_Set problem_
In the data below, locate each line with the word "Continue" and list it.

_ _ _

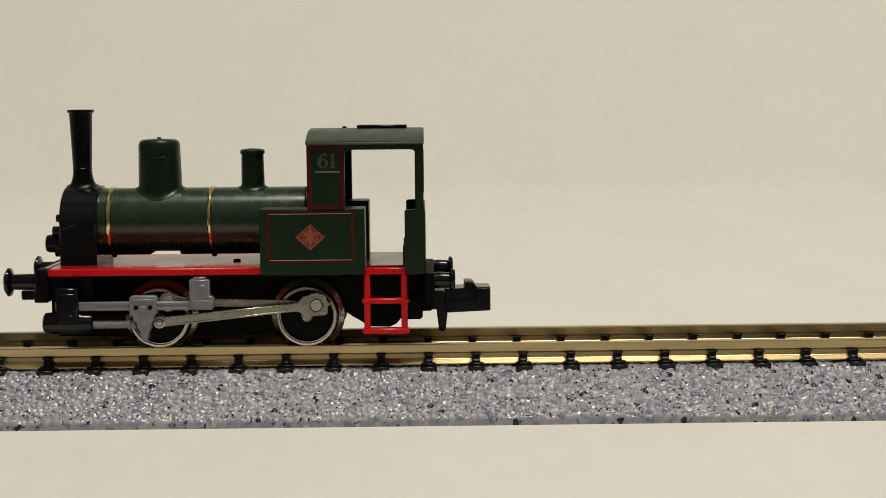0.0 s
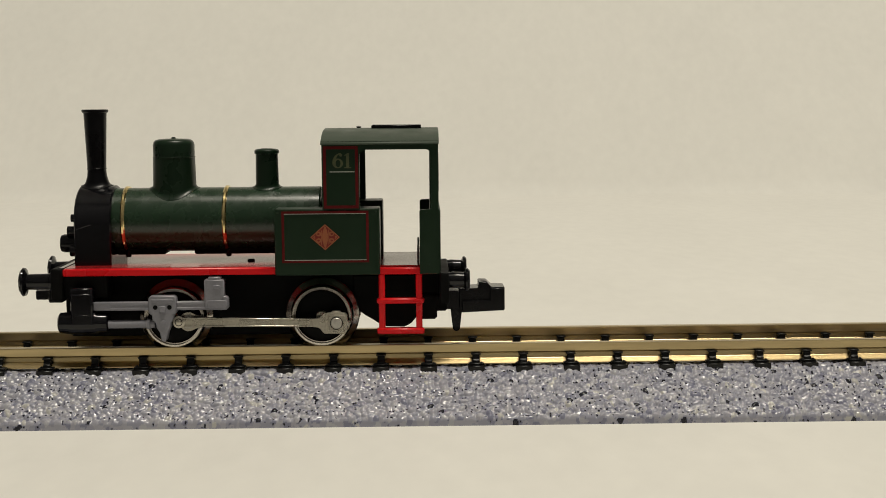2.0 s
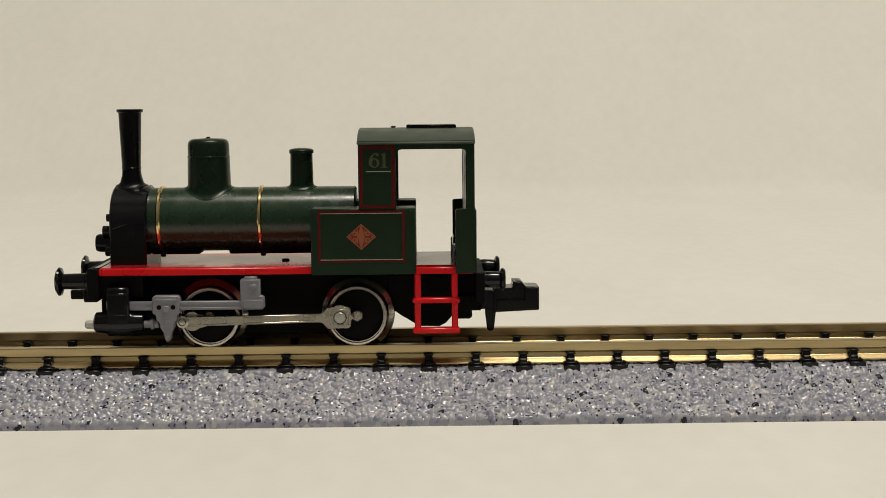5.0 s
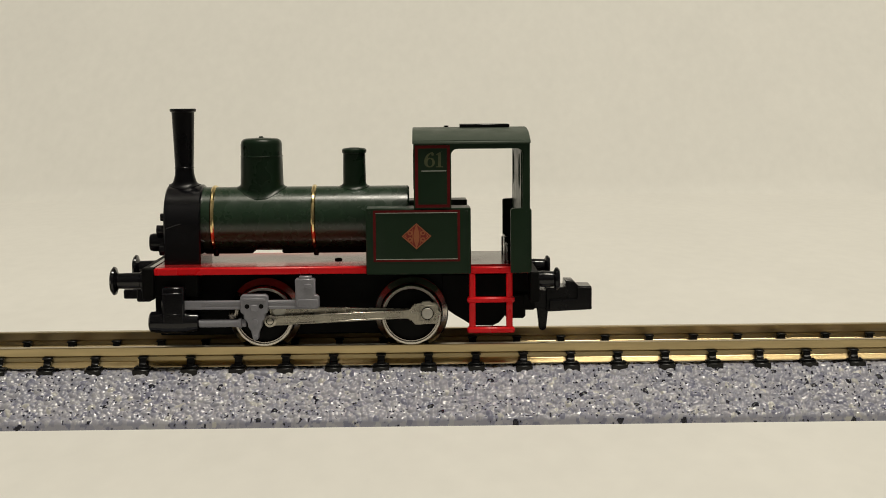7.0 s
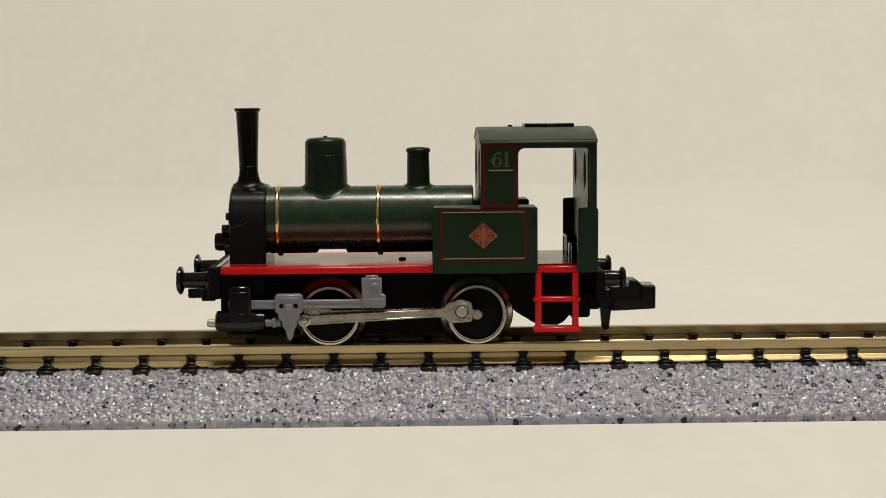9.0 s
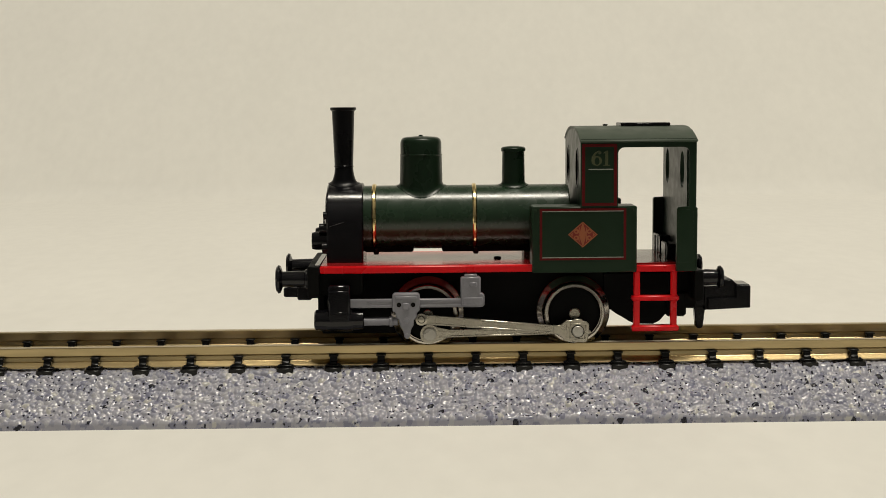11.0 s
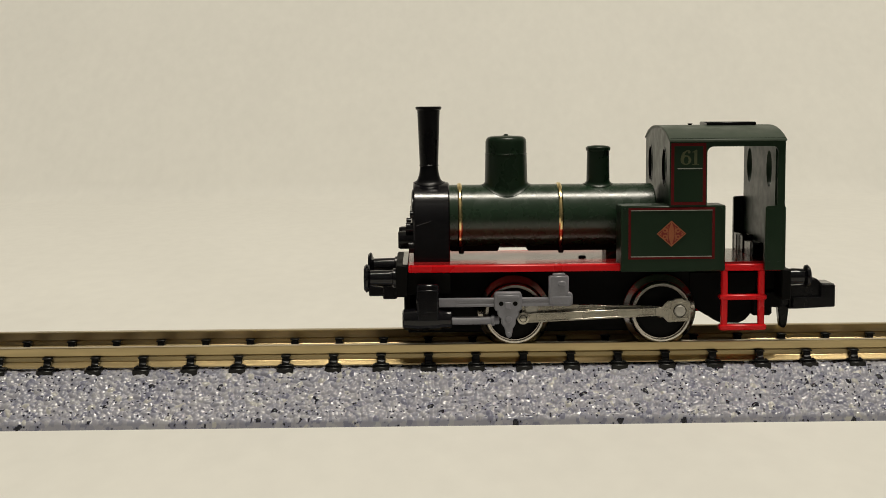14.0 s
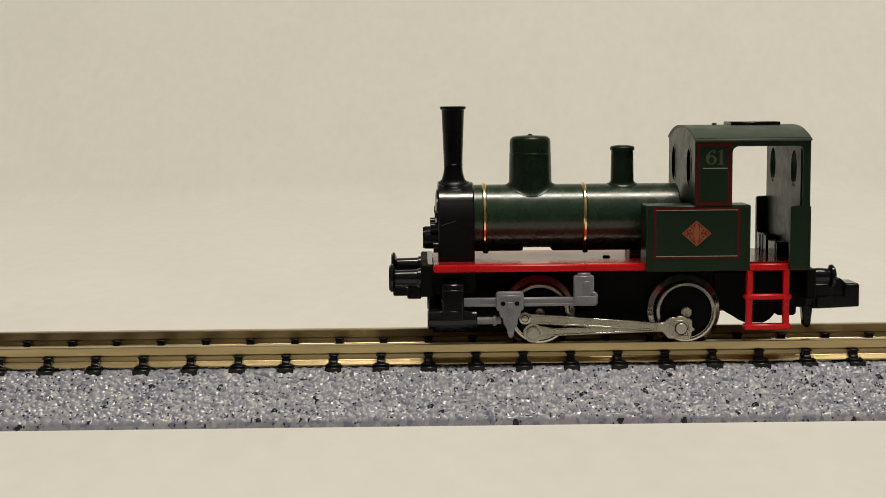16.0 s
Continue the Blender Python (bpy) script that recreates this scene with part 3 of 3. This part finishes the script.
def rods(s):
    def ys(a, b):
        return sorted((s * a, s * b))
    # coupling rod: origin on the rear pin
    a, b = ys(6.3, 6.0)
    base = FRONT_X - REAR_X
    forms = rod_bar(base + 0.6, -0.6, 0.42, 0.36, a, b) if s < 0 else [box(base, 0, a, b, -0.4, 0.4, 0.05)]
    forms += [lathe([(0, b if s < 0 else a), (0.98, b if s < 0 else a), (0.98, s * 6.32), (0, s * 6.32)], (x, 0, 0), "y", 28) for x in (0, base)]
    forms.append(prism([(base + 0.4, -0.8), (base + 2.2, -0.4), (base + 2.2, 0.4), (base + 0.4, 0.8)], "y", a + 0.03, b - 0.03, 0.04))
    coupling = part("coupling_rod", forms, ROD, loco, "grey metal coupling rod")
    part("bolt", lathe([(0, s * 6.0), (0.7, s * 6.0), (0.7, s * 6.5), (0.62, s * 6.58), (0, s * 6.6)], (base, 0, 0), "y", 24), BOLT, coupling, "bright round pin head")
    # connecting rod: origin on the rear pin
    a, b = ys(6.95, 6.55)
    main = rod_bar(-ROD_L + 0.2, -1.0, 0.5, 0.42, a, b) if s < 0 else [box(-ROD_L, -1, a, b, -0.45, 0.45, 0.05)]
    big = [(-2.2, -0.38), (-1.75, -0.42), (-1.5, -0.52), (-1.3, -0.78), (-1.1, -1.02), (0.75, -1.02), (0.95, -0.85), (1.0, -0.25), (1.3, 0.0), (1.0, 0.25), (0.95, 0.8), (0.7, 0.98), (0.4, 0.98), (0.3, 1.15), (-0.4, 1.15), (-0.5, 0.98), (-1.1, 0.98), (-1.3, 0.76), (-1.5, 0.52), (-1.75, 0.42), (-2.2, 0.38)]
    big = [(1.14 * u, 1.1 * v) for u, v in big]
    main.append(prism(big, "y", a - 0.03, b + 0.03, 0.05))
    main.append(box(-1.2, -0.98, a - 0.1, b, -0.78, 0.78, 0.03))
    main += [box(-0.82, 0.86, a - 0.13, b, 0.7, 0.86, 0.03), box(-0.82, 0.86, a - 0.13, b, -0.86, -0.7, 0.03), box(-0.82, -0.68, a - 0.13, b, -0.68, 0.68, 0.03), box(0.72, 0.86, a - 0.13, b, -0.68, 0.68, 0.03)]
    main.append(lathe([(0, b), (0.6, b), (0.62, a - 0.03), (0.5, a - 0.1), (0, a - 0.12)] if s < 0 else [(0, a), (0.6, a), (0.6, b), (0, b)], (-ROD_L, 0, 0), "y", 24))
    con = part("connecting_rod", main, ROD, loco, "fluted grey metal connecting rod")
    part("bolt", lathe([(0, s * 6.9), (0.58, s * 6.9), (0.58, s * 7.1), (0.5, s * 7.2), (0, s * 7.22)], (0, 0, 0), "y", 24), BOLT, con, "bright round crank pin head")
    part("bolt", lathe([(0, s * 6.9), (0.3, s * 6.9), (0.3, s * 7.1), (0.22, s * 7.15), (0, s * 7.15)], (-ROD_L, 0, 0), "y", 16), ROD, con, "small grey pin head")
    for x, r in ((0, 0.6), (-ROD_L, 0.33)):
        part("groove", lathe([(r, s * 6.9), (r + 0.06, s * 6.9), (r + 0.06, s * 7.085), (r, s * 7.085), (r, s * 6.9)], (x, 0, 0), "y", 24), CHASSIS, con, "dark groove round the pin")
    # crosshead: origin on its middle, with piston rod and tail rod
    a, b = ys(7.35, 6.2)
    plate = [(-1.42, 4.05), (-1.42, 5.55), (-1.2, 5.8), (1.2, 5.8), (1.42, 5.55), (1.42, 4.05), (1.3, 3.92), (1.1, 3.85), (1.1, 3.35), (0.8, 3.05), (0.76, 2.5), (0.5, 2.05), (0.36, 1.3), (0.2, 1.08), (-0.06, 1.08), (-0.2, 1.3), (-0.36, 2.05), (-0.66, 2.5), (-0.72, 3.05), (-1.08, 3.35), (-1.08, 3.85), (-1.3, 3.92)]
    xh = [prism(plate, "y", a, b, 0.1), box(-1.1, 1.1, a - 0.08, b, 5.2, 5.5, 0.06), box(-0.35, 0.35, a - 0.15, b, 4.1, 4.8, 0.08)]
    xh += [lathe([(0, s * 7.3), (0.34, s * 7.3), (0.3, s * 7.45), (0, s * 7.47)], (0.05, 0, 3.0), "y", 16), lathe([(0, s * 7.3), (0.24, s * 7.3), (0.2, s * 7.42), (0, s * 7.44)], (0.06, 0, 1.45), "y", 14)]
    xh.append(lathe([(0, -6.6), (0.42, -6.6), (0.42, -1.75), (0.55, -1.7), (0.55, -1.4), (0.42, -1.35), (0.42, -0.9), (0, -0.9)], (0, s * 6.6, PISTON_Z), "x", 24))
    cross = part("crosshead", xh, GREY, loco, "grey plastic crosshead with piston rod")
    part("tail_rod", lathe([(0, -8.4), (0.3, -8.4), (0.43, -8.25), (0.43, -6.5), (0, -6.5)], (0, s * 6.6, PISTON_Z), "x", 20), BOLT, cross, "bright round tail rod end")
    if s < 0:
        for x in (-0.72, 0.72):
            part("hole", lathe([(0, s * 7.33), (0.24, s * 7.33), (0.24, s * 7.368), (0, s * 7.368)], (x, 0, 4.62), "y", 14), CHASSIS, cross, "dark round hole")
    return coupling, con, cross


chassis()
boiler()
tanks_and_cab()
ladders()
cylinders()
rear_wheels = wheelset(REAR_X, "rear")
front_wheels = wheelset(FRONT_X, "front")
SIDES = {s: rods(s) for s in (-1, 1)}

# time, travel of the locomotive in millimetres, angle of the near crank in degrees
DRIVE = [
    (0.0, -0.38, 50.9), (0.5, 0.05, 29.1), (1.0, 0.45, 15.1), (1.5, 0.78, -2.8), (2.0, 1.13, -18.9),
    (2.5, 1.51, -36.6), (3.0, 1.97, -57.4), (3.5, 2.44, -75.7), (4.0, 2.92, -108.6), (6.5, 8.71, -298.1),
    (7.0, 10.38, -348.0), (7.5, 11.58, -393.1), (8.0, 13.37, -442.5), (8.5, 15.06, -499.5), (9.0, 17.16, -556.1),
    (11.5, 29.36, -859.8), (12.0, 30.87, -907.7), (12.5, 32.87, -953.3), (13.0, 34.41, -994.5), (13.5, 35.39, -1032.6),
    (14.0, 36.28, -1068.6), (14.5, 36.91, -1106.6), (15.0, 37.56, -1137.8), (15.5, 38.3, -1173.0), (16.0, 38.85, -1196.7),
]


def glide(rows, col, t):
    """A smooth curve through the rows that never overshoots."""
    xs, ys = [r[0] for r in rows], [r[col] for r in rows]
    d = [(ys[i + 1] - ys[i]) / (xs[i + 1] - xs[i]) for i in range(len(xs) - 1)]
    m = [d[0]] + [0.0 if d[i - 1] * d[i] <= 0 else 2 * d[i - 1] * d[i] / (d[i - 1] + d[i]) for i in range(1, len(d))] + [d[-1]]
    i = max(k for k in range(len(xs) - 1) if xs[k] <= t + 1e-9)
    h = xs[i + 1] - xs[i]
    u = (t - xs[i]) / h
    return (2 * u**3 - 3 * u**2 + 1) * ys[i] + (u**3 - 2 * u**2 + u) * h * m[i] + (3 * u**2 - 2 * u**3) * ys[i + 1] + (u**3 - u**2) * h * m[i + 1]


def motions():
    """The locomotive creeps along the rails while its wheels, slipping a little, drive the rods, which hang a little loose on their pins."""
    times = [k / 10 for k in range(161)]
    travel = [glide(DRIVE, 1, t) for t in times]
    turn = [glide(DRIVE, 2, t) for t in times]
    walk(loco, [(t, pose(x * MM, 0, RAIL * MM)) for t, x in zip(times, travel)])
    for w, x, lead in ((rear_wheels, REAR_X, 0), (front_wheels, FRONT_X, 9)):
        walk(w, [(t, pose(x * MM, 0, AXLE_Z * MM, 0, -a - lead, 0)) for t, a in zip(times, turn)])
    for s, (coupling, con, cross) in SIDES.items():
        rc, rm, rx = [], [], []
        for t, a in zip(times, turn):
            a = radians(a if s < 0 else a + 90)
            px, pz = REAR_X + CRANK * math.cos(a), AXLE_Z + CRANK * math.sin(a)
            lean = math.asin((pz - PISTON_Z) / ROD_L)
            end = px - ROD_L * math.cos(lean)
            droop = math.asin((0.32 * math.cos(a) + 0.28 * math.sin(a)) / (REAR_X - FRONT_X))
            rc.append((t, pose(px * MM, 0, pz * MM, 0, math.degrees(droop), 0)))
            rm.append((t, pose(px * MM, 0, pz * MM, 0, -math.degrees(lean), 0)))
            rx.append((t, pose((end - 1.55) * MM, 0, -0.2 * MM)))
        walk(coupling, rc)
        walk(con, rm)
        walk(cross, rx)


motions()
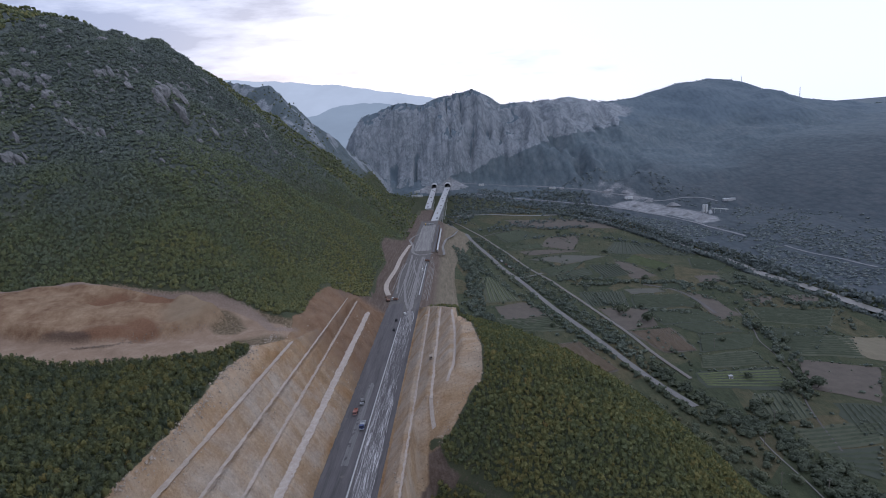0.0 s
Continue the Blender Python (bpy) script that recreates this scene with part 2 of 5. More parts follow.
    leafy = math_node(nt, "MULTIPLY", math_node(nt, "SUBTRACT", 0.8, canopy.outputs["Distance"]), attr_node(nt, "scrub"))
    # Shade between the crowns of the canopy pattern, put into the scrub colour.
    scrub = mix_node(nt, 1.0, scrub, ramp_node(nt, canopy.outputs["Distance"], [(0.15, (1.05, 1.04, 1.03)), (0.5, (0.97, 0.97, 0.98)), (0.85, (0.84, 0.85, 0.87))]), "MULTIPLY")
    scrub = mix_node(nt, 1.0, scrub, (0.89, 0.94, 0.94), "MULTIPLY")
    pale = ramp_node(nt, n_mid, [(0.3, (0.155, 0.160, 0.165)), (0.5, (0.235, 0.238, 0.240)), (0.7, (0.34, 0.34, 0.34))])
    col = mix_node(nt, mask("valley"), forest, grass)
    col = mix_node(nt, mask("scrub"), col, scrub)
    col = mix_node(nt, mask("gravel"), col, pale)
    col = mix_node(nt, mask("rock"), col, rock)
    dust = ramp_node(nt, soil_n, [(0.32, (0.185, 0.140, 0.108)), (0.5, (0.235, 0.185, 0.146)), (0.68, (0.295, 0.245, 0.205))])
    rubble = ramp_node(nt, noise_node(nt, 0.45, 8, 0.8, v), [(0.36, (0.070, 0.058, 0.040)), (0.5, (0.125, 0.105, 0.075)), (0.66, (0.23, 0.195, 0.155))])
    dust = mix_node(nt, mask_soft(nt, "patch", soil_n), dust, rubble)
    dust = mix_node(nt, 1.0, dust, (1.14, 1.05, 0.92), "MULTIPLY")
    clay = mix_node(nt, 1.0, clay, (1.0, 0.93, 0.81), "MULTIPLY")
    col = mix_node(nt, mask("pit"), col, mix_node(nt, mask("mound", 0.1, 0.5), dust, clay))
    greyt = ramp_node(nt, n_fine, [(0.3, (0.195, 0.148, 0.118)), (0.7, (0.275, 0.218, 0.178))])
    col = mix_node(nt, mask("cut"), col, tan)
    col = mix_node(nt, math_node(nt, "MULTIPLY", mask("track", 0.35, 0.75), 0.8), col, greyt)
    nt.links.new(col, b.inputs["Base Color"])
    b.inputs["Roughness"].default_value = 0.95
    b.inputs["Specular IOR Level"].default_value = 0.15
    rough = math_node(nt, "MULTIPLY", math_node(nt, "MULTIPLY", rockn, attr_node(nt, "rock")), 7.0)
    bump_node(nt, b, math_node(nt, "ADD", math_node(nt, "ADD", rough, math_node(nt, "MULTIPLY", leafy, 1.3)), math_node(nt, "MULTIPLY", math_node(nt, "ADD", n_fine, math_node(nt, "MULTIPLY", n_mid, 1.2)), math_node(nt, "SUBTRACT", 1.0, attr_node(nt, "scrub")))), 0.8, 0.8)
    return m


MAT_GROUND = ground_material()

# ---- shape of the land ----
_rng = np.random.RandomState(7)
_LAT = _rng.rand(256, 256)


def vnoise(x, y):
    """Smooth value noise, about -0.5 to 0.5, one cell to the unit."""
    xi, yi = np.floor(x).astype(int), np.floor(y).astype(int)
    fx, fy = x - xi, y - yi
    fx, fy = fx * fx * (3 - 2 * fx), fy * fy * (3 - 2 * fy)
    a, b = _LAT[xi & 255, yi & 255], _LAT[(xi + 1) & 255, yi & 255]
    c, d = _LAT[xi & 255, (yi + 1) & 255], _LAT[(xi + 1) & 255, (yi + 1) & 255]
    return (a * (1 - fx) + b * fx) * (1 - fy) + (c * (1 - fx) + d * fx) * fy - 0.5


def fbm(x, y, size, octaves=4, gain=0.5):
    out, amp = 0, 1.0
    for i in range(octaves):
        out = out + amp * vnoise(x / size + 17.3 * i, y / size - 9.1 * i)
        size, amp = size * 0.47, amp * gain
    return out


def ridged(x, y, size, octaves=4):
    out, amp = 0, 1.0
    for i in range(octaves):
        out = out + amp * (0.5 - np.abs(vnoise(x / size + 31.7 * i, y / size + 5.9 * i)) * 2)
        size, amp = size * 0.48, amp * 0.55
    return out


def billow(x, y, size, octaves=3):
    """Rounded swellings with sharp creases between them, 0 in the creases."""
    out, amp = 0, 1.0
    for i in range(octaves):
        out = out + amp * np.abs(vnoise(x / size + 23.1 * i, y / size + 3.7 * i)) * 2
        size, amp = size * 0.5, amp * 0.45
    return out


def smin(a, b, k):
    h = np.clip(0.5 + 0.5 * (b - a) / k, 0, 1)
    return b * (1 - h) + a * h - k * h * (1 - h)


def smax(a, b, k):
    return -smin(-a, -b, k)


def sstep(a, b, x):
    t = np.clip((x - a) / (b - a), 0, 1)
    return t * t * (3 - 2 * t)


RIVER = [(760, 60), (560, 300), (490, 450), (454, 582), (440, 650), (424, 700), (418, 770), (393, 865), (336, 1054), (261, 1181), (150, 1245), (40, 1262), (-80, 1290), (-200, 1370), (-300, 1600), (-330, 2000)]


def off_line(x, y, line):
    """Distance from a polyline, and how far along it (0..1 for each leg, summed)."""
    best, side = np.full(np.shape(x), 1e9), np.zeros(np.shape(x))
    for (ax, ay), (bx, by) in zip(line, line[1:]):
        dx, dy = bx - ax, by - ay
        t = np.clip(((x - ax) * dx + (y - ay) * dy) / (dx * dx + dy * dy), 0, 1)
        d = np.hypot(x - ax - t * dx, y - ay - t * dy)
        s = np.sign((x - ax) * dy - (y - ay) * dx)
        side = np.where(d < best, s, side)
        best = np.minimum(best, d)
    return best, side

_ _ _

_Solution for this task_
Continue the Blender Python (bpy) script that recreates this scene with part 3 of 3. This part finishes the script.
Continue the Blender Python (bpy) script that recreates this scene with part 2 of 5. More parts follow.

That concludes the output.